Nineteen years ago, Jane Hegland accepted a job as head of the Department of Apparel Merchandising and Interior Design at South Dakota State University because she thought she could make a difference.
As she now retires from that evolved position, she is confident she has. “The primary goal when I became a department head was to really help the faculty be as engaged as they can be—I’m proud of that,” said Hegland, whose final day as head of the Department of Consumer Sciences within the College of Education and Human Sciences was June 21.
The department has a $2.1 million budget with 235 undergraduates, eight graduate students and 10 faculty plus SDSU Extension and aviation staff.
“I enjoyed working with the faculty. I hired everybody except one person. It was a very good group connection despite the diversity of programs,” said Hegland. “As department head, I proudly led the most diverse department on campus. Consumer sciences includes apparel merchandising, aviation education, consumer affairs and hospitality management as well as four stand-alone minors—events and facilities administration, financial counseling, leadership, and leadership and management of nonprofit organizations.
“In 2015, I helped transition a very successful and accredited interior design program into the newly formed School of Design.”
The School of Design is within the College of Arts, Humanities and Social Sciences. Other programs in the school are architecture, studio art, graphic design and landscape architecture.

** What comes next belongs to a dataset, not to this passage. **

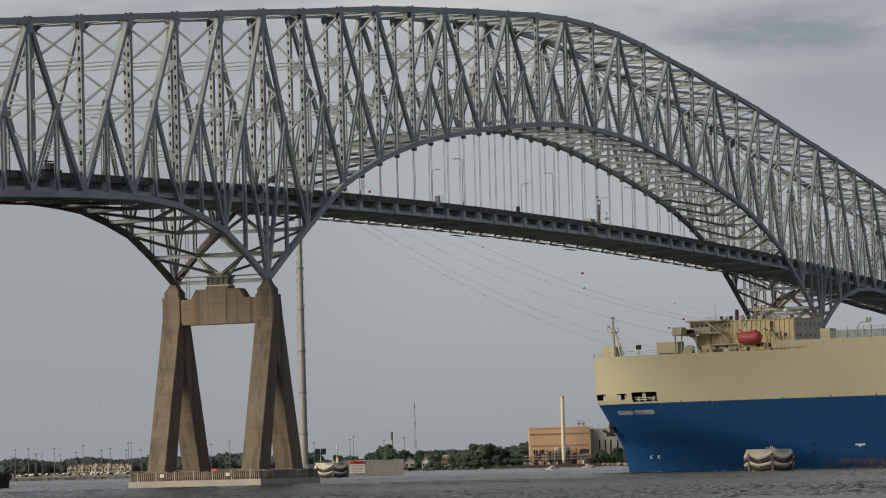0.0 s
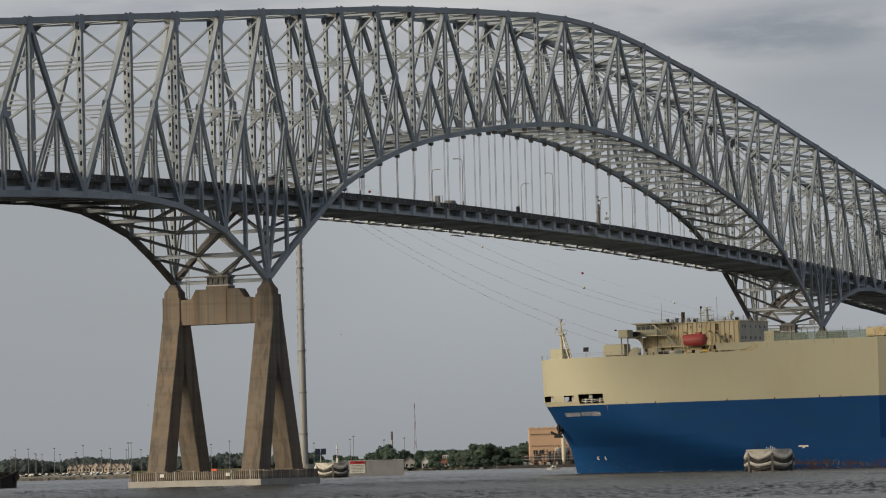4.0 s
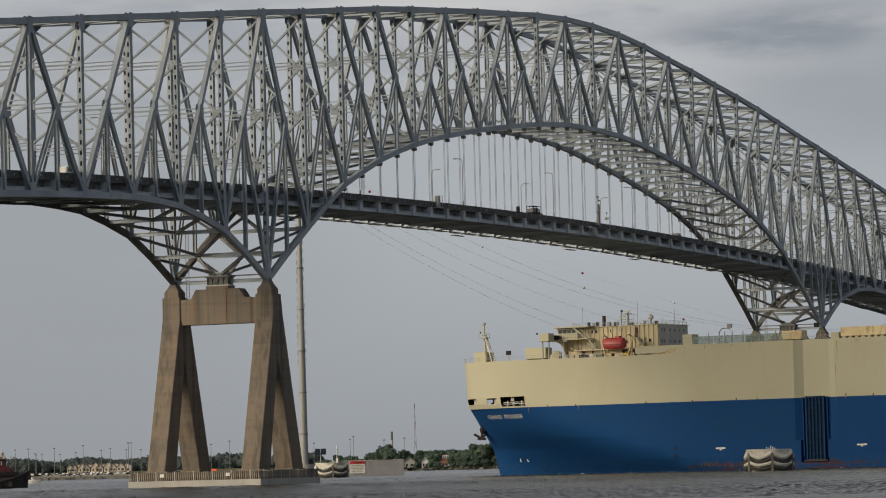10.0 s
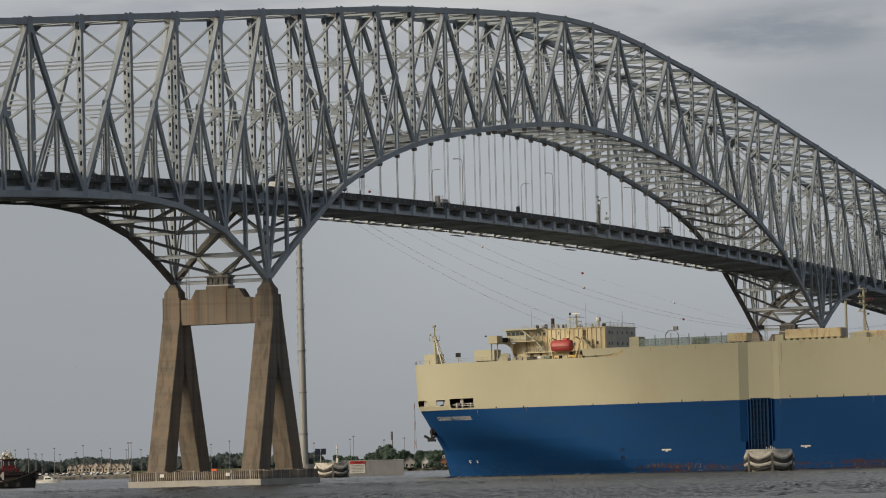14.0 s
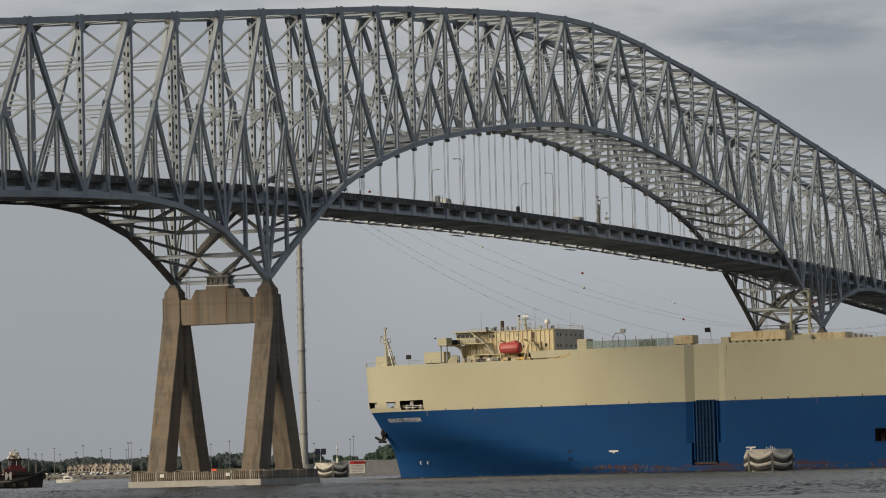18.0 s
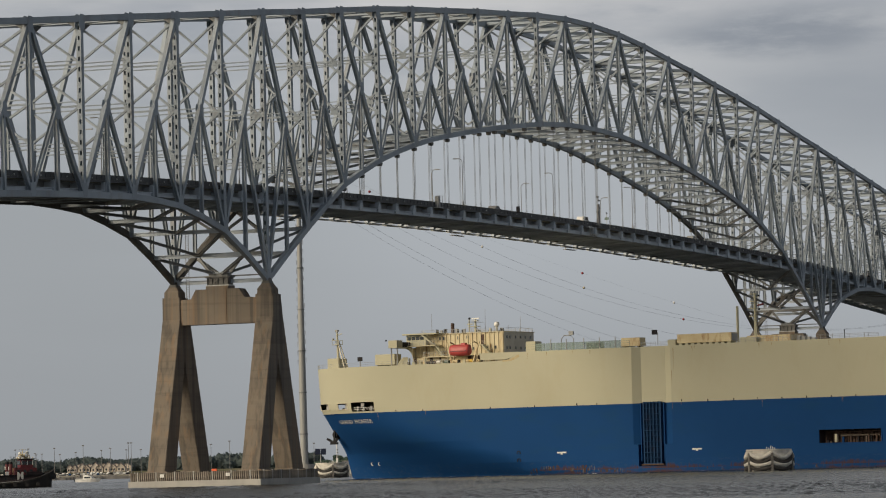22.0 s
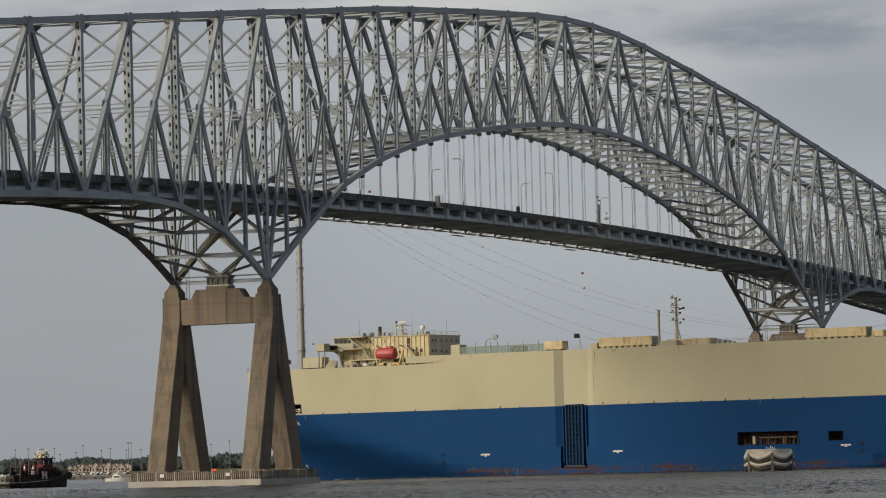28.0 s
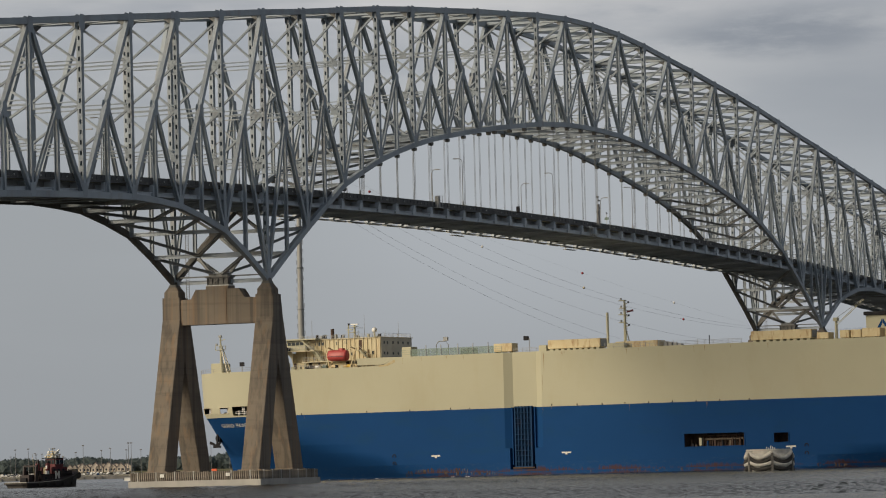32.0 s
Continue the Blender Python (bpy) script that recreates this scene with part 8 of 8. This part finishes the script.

Jill Thorngren, dean of the College of Education and Human Sciences, said, “Jane Hegland is a colleague and friend who will be dearly missed. Always up for a challenge, Jane brought together and led one of the most diverse units on campus. She oversaw first-time and continuing accreditations in aviation education, hospitality management and interior design.
“Jane’s research in textiles education and development spanned several continents and saw her travel the world to promote economic and environmental sustainability. Her commitment to excellence, student success and faculty development will have a lasting impact. I wish Jane all the best in her retirement.”
A world traveler
Hegland has also been heavily involved in international work. She made 23 trips to 16 countries between 1996 and 2015. While “they were all great,” there is one that goes into a special category, Hegland said.
She was contracted to conduct a program review in the Department of Consumer Sciences at the University of Pretoria in South Africa. When she arrived in October 2015, there was unrest on campus. “We were in lockdown for a few days … That was a little bit strange, but interesting. Nobody got hurt. The visit went fine,” she said.
Other trips include visiting Mayan weavers in Guatemala, researching small apparel and textile businesses in India, Thailand, South Africa and Russia, mapping out a travel study opportunity for SDSU students to visit Norway, taking a faculty-led trip to Indonesia and joining a professional travel study experience to Uzbekistan.
Making a better world
Stepping outside of her academic interests, Hegland also became involved in the sustainability movement.
“In September 2007, an informal group was formed at SDSU: Project Sustainability @ SDSU. I brought together a group of faculty, students, administrators and community members interested in promoting wide-ranging sustainable and socially responsible practices at SDSU.
“There were scientists conducting exciting research on sustainability, building systems, local food systems, water use, landscape design and interior design as well as changes in purchasing practices, curriculum development, waste management and alternative forms of energy.
“This group, and its specific goals and recommendations, stimulated campus conversations and guided decision-making, resource use and future action in all parts of the university.
“It took some time for these efforts to gain traction, but because a small group of people showed up for a conversation in 2007, the SDSU campus, the city of Brookings and the state of South Dakota are remarkably different environments today than in 2007,” Hegland said.
Kattelmann’s duties expand
The willingness of colleagues to work hard and commit to making a difference are impressions Hegland will carry with her.
She is being joined in retirement by her husband, Steve, a fee-only financial planner. They plan to stay in Brookings and look for areas to volunteer.
The Department of Consumer Sciences will be integrated with the Department of Health and Nutritional Sciences, which is headed by Kendra Kattelmann.